Zopf was one of those special, made-with-love Sunday treats we’d have a couple of times per year. Hers are my benchmark. Mine aren’t on par yet, but I keep trying. And each time, I think of her. For me, Zopf will always be linked to my mom.

Recipe: Zopf

1kg flour
1 ½ tsp salt
30g active dry yeast
500mL milk
1 egg, lightly beaten
200g butter
1 egg (for egg wash)

Zopf mixing

Mixing Zopf ingredients.

Zopf kneading

The kneaded Zopf dough.

Combine flour and salt in a mixing bowl. Make a well in the centre. Heat 100mL milk (38° C) and stir in yeast. Pour into well. Melt butter over low heat. Add remaining 400mL milk and beaten egg to butter, then add butter-milk-egg mixture to yeast mixture in the well. Mix slowly to combine, then knead for at least 10 minutes (15 minutes if kneading by hand). Let rise until doubled in volume.

Zopf braiding step 1

Step 1: Create a cross.

Zopf braiding step 2

Step 2: Fold over left to right, and right to left.

Zopf braiding step 3

Step 3: Fold top to bottom, bottom to top

Zopf braiding step 4

Step 4: Continue left/right, top/bottom.

Zopf, done

Step 5: Tuck ends under. Almost ready to bake!

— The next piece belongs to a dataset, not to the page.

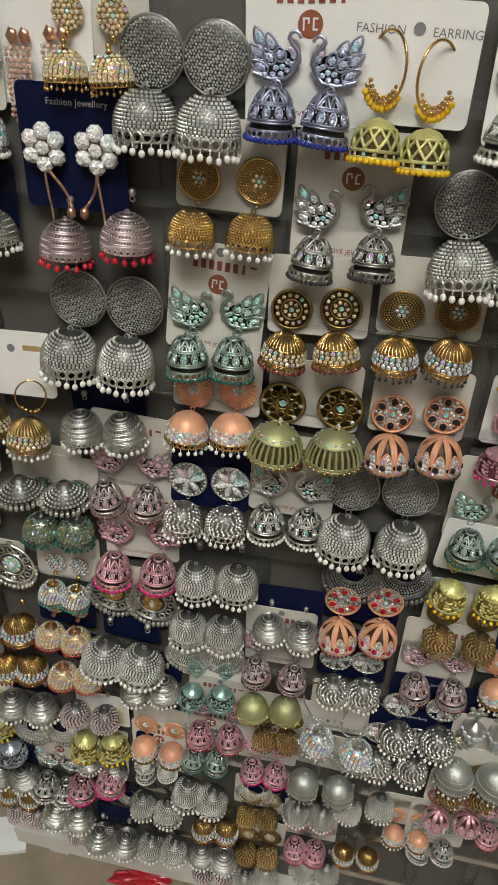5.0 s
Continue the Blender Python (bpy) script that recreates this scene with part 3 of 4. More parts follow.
        g.ring((0, -0.001, -r - 0.0012), 0.0012, 0.0004, n=8)
    elif style == "sunflower":
        for a in round_angles(14):
            d = (math.cos(a), 0, math.sin(a))
            g.gem((0.0075 * d[0], -0.001, 0.0075 * d[2]), (0, -1, 0), 0.0014, 0.5, 6, 2.2, d)
        g.disc((0, 0, 0), 0.006, 0.001, 18)
        for rr, n in ((0, 1), (0.0026, 7)):
            for a in round_angles(n):
                s.gem((rr * math.cos(a), -0.0014, rr * math.sin(a)), (0, -1, 0), 0.0013)
    elif style == "cluster":
        g.disc((0, 0, 0), 0.009, 0.0012, 22)
        for rr, n in ((0, 1), (0.0028, 6), (0.0056, 12), (0.0082, 18)):
            for a in round_angles(n):
                s.gem((rr * math.cos(a), -0.0014, rr * math.sin(a)), (0, -1, 0), 0.0014)
        g.ball((0, -0.003, -0.0105), 0.002)
    elif style == "flat_disc":
        g.disc((0, 0, 0), 0.0108, 0.0012, 40, 0.0003)
        for a in round_angles(40):
            g.tube([(0.0068 * math.cos(a), -0.0012, 0.0068 * math.sin(a)), (0.0106 * math.cos(a), -0.0012, 0.0106 * math.sin(a))], 0.0004, 4)
        for rr, n in ((0, 1), (0.0024, 6)):
            for a in round_angles(n):
                s.gem((rr * math.cos(a), -0.0013, rr * math.sin(a)), (0, -1, 0), 0.0012)
        g.ring((0, -0.001, -0.012), 0.0012, 0.0004, n=8)
    elif style == "drop":
        pts = [(0.0044 * math.sin(t) * math.sin(t / 2) ** 0.7, -0.001, 0.006 * math.cos(t) + 0.001) for t in [2 * math.pi * i / 16 for i in range(16)]]
        pts = [(p[0] if i <= 8 else -abs(p[0]), p[1], p[2]) for i, p in enumerate(pts)]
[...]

Preheat oven to 350° F/180° C. Punch down the dough. Separate into two to three pieces (depending on what size and how many “loaves” you’d like), then divide each piece into two. Work with two pieces at a time. Roll out each one, making the ends less thick than the centre. Place one rolled out piece over the other to create a cross. To braid, fold the end on the left across the middle to the right, and the end on the right across the middle to the left. Next, fold the end on the top across the middle to the bottom, and the end on the bottom across the middle to the top. Continue alternating left/right, top/bottom until no dough is left. Tuck the ends under. This video is a good Zopf braiding demo. Braid remaining loaves. Let rest 15 minutes in a cool spot.

Brush with egg wash and bake for 45-50 minutes until golden brown. Share with a great mom!